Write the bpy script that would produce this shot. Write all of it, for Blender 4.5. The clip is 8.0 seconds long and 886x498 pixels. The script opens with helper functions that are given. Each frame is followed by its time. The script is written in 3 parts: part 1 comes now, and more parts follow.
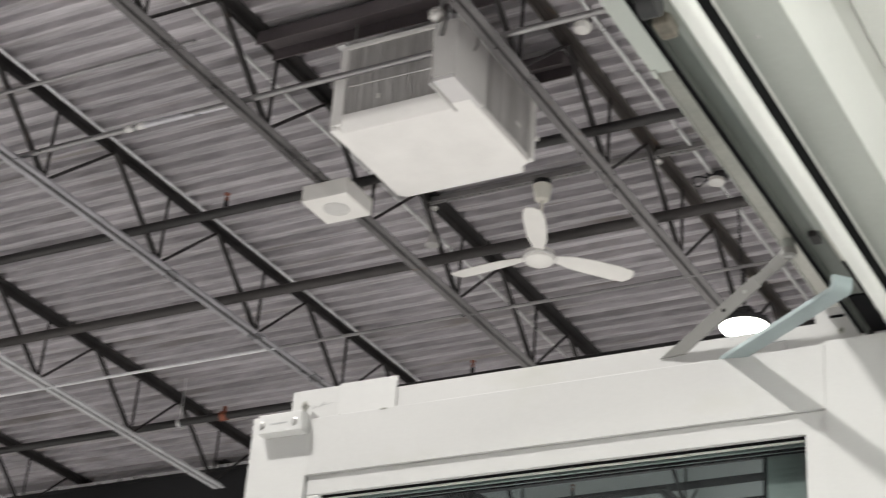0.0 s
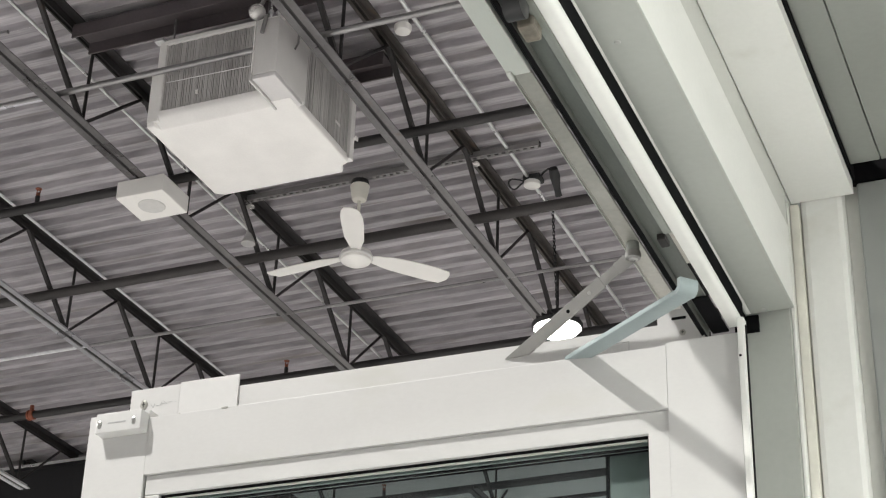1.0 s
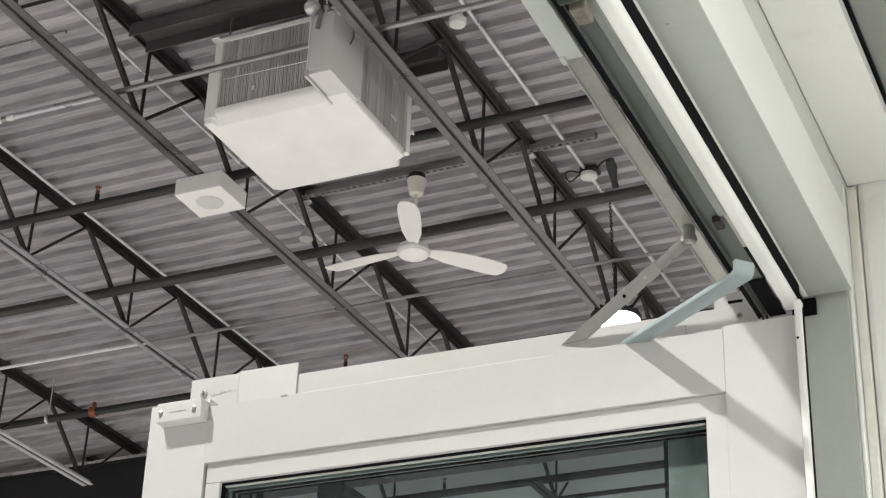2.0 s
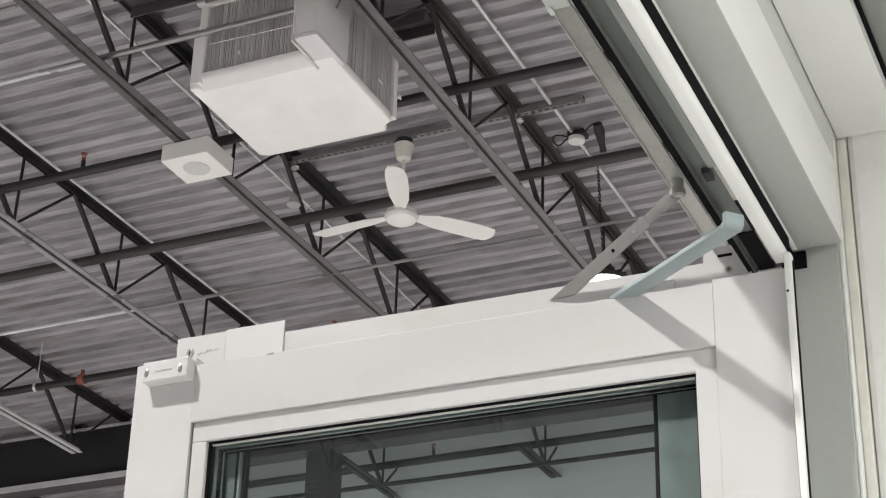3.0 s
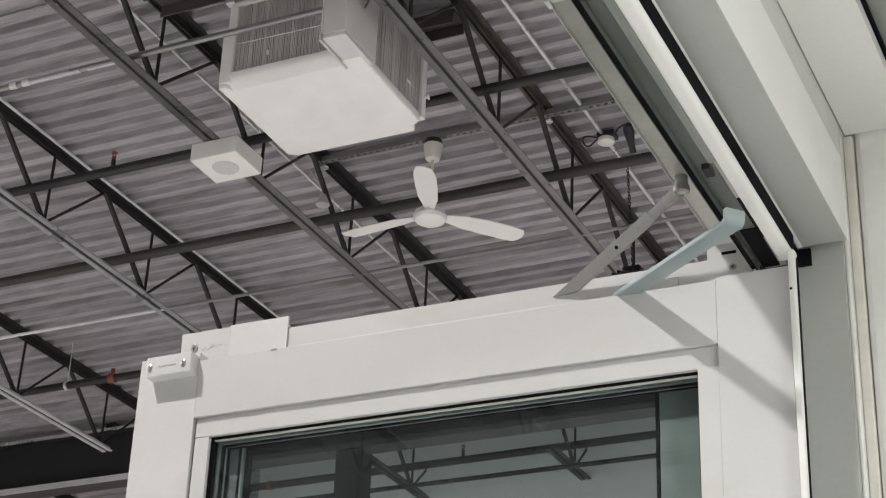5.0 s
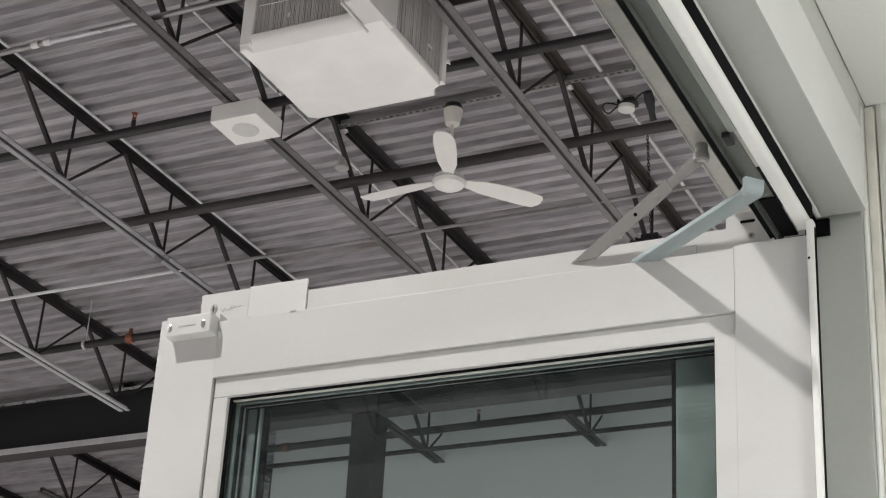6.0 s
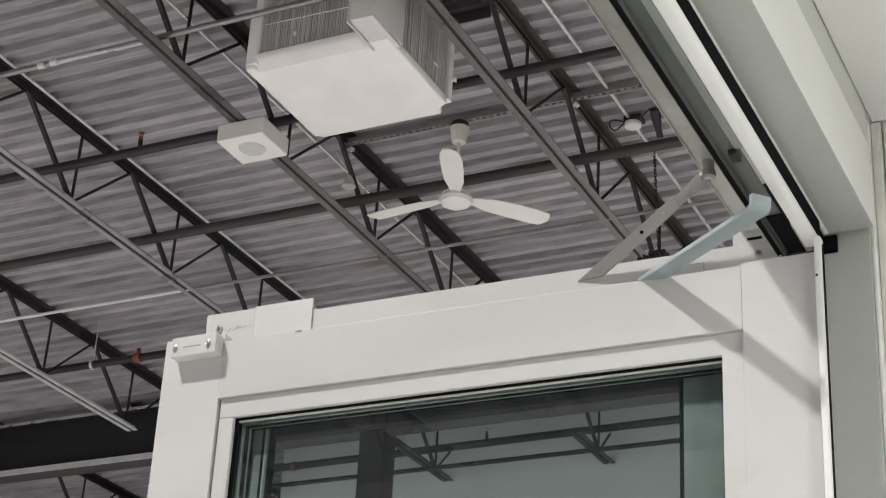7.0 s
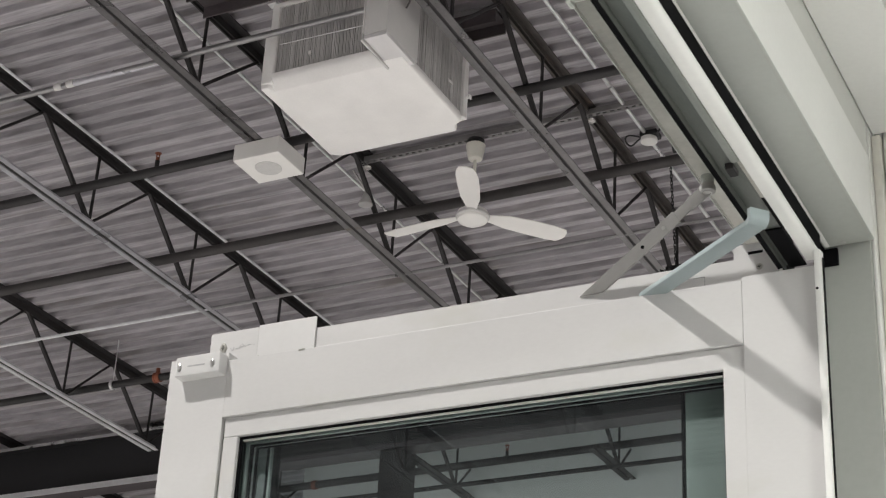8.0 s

_ _ _ _

- **DIRECTION**
Reproduce the full listing faithfully, but do not carry over any pictures.

- **SOLUTION**
Write the bpy script that would produce this shot. Write all of it, for Blender 4.5. The clip is 8.0 seconds long and 886x498 pixels. The script opens with helper functions that are given. Each frame is followed by its time. The script is written in 3 parts: part 1 comes now, and more parts follow.
0.0 s
1.0 s
2.0 s
3.0 s
5.0 s
6.0 s
7.0 s
8.0 s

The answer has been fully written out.